Exercise details: Your task is to copy the listing exactly, with the pictures left out.
==*==
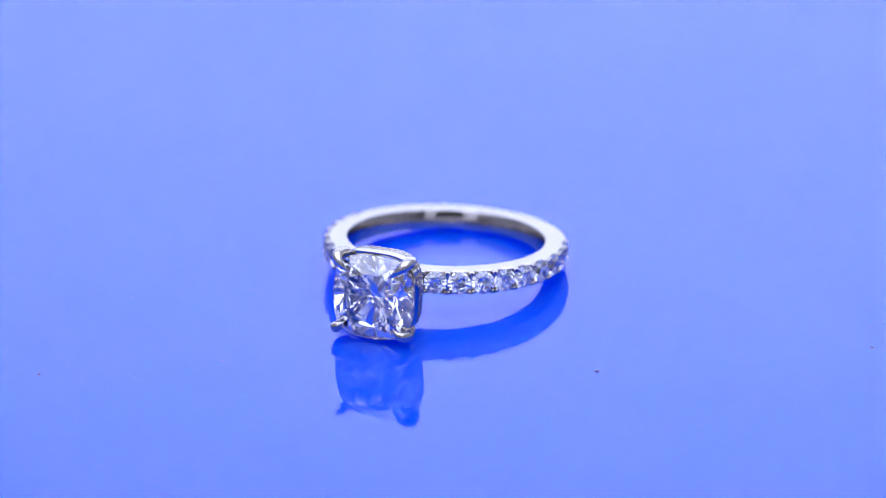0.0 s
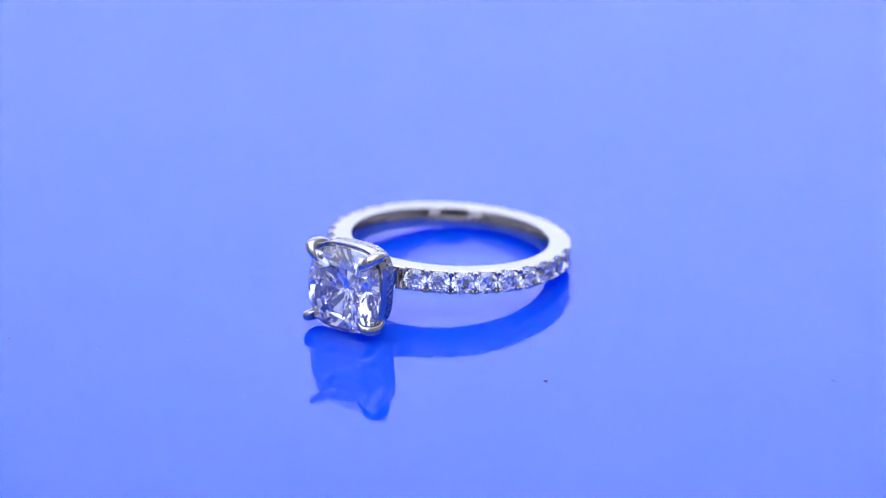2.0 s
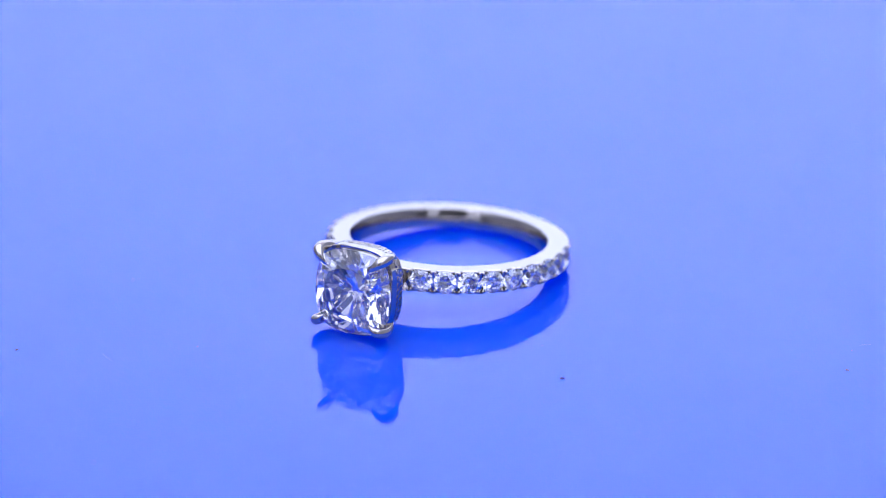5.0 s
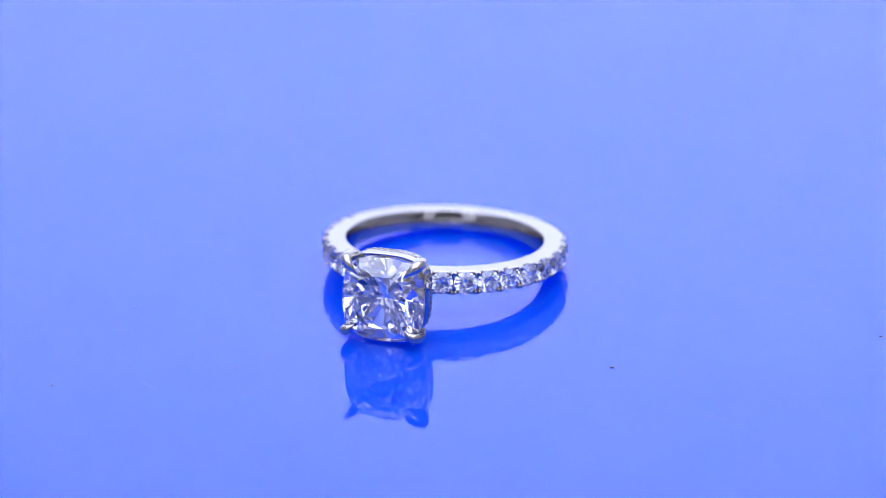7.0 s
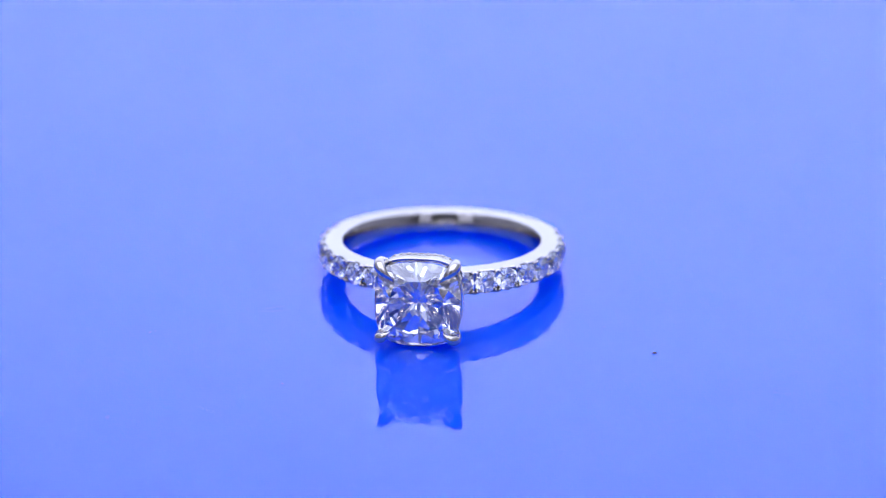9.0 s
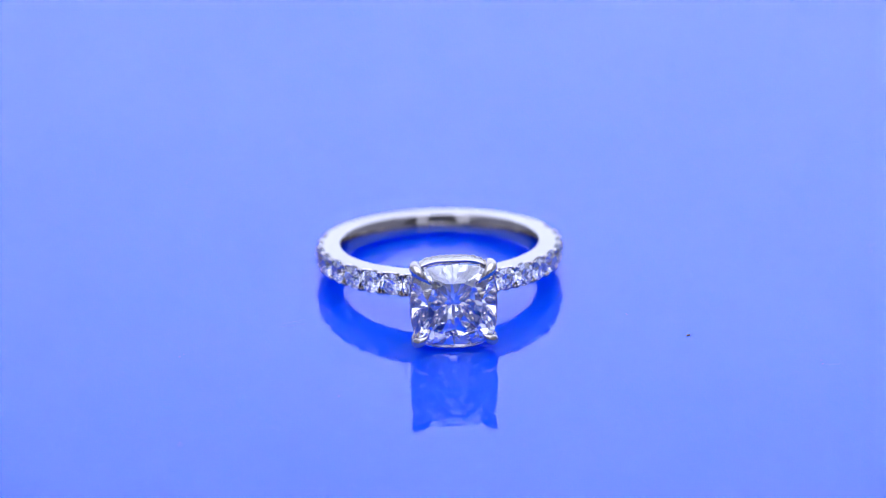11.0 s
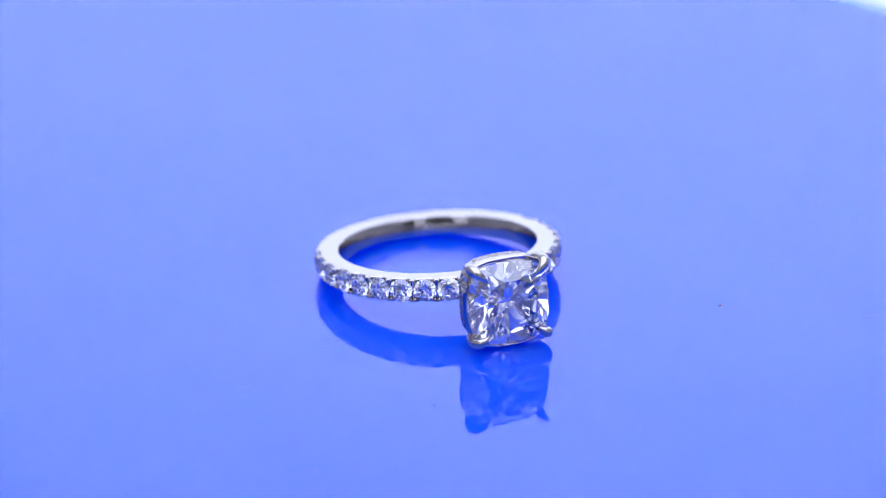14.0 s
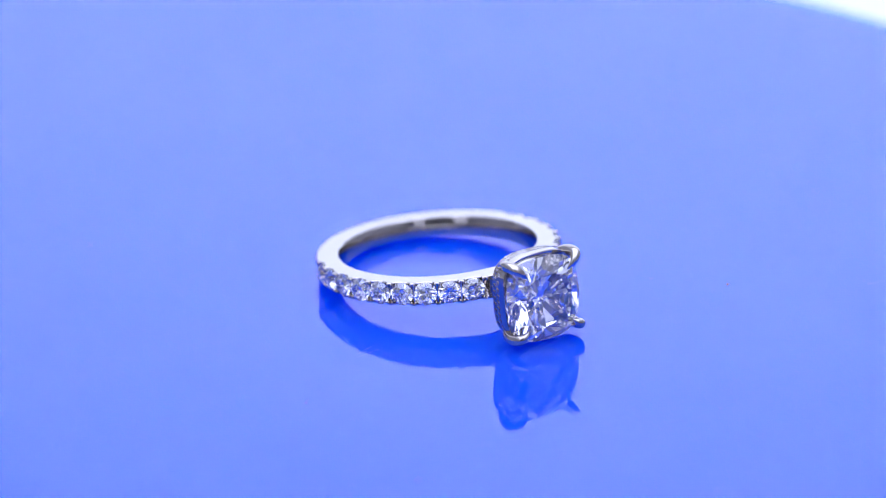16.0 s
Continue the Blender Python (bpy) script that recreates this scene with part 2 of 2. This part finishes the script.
==*==
Answer to the exercise:
0.0 s
2.0 s
5.0 s
7.0 s
9.0 s
11.0 s
14.0 s
16.0 s
Continue the Blender Python (bpy) script that recreates this scene with part 2 of 2. This part finishes the script.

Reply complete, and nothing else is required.